--- Start of Exercise materials ---

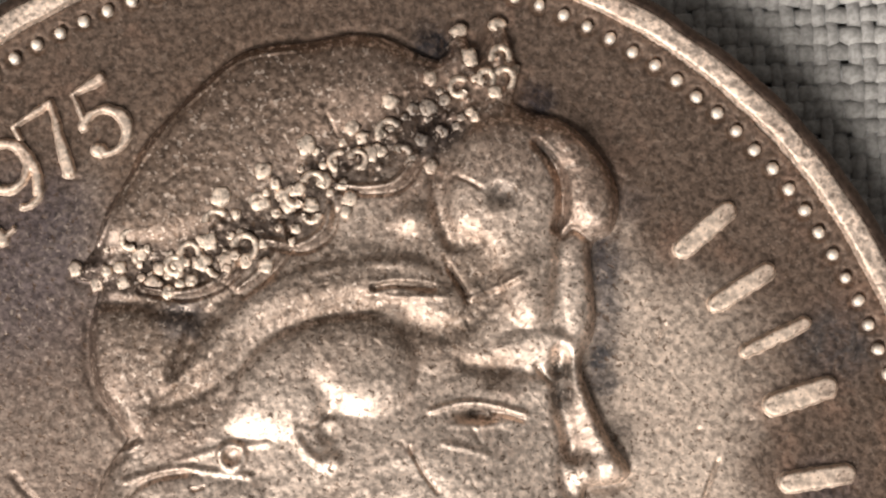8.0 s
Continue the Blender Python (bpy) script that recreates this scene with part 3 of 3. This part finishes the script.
    f.pad([(4.53, 8.49), (4.99, 8.48), (5.52, 8.07), (5.86, 7.48), (5.94, 6.95), (5.82, 6.46), (5.38, 6.37), (5.05, 6.61), (4.86, 7.19), (4.81, 7.78)], 0.08, 0.18, 0.12)
    f.dome((1.82, 6.73), 0.55, 0.42, 0.10, 20)
    f.ridge([(2.91, 5.22), (3.50, 5.36), (4.08, 5.62), (4.67, 5.91)], 0.2, 0.06)
    f.pad([(4.79, 5.79), (4.85, 6.20), (5.12, 6.40), (5.37, 6.14), (5.42, 5.55), (5.45, 4.85), (5.23, 4.16), (4.94, 4.39)], 0.05, 0.14, 0.03)
    # forehead and brow, the socket below it
    f.dome((4.36, 4.97), 1.1, 1.2, 0.08)
    f.pad([(3.43, 4.13), (4.01, 4.46), (4.70, 4.45), (5.04, 4.21), (4.97, 3.91), (4.57, 3.85), (4.00, 3.81), (3.60, 3.89)], 0.07, 0.12, 0.02)
    f.ridge([(2.86, 3.74), (3.54, 3.66), (4.23, 3.60), (4.74, 3.61)], 0.22, -0.10)
    f.dome((3.70, 3.17), 1.0, 0.28, 0.05)
    # nose: bridge, side hollow, wing and tip
    f.ridge([(5.03, 4.10), (5.14, 3.47), (5.28, 2.84), (5.55, 2.20), (5.77, 1.74)], 0.26, 0.12)
    f.ridge([(4.78, 3.93), (4.75, 3.36), (4.80, 2.79), (4.94, 2.22), (5.02, 1.85)], 0.26, -0.19)
    f.dome((4.94, 1.93), 0.35, 0.22, -0.10)
    f.dome((5.24, 1.58), 0.38, 0.34, 0.15)
    f.dome((5.79, 1.63), 0.38, 0.34, 0.14)
    f.ridge([(4.79, 1.76), (4.81, 1.36), (4.92, 1.07)], 0.16, -0.08)
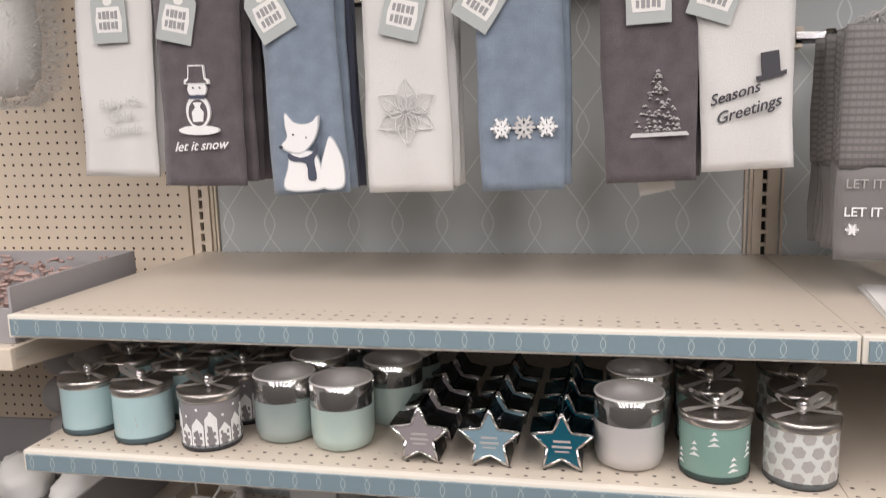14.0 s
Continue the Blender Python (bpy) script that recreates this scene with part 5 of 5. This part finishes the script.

--- End of Exercise materials ---

» What needs to be done
Your task is to copy the entries in full and exactly, without any images.

» Response to this exercise
8.0 s
Continue the Blender Python (bpy) script that recreates this scene with part 3 of 3. This part finishes the script.
    f.pad([(4.53, 8.49), (4.99, 8.48), (5.52, 8.07), (5.86, 7.48), (5.94, 6.95), (5.82, 6.46), (5.38, 6.37), (5.05, 6.61), (4.86, 7.19), (4.81, 7.78)], 0.08, 0.18, 0.12)
    f.dome((1.82, 6.73), 0.55, 0.42, 0.10, 20)
    f.ridge([(2.91, 5.22), (3.50, 5.36), (4.08, 5.62), (4.67, 5.91)], 0.2, 0.06)
    f.pad([(4.79, 5.79), (4.85, 6.20), (5.12, 6.40), (5.37, 6.14), (5.42, 5.55), (5.45, 4.85), (5.23, 4.16), (4.94, 4.39)], 0.05, 0.14, 0.03)
    # forehead and brow, the socket below it
    f.dome((4.36, 4.97), 1.1, 1.2, 0.08)
    f.pad([(3.43, 4.13), (4.01, 4.46), (4.70, 4.45), (5.04, 4.21), (4.97, 3.91), (4.57, 3.85), (4.00, 3.81), (3.60, 3.89)], 0.07, 0.12, 0.02)
    f.ridge([(2.86, 3.74), (3.54, 3.66), (4.23, 3.60), (4.74, 3.61)], 0.22, -0.10)
    f.dome((3.70, 3.17), 1.0, 0.28, 0.05)
    # nose: bridge, side hollow, wing and tip
    f.ridge([(5.03, 4.10), (5.14, 3.47), (5.28, 2.84), (5.55, 2.20), (5.77, 1.74)], 0.26, 0.12)
    f.ridge([(4.78, 3.93), (4.75, 3.36), (4.80, 2.79), (4.94, 2.22), (5.02, 1.85)], 0.26, -0.19)
    f.dome((4.94, 1.93), 0.35, 0.22, -0.10)
    f.dome((5.24, 1.58), 0.38, 0.34, 0.15)
    f.dome((5.79, 1.63), 0.38, 0.34, 0.14)
    f.ridge([(4.79, 1.76), (4.81, 1.36), (4.92, 1.07)], 0.16, -0.08)
14.0 s
Continue the Blender Python (bpy) script that recreates this scene with part 5 of 5. This part finishes the script.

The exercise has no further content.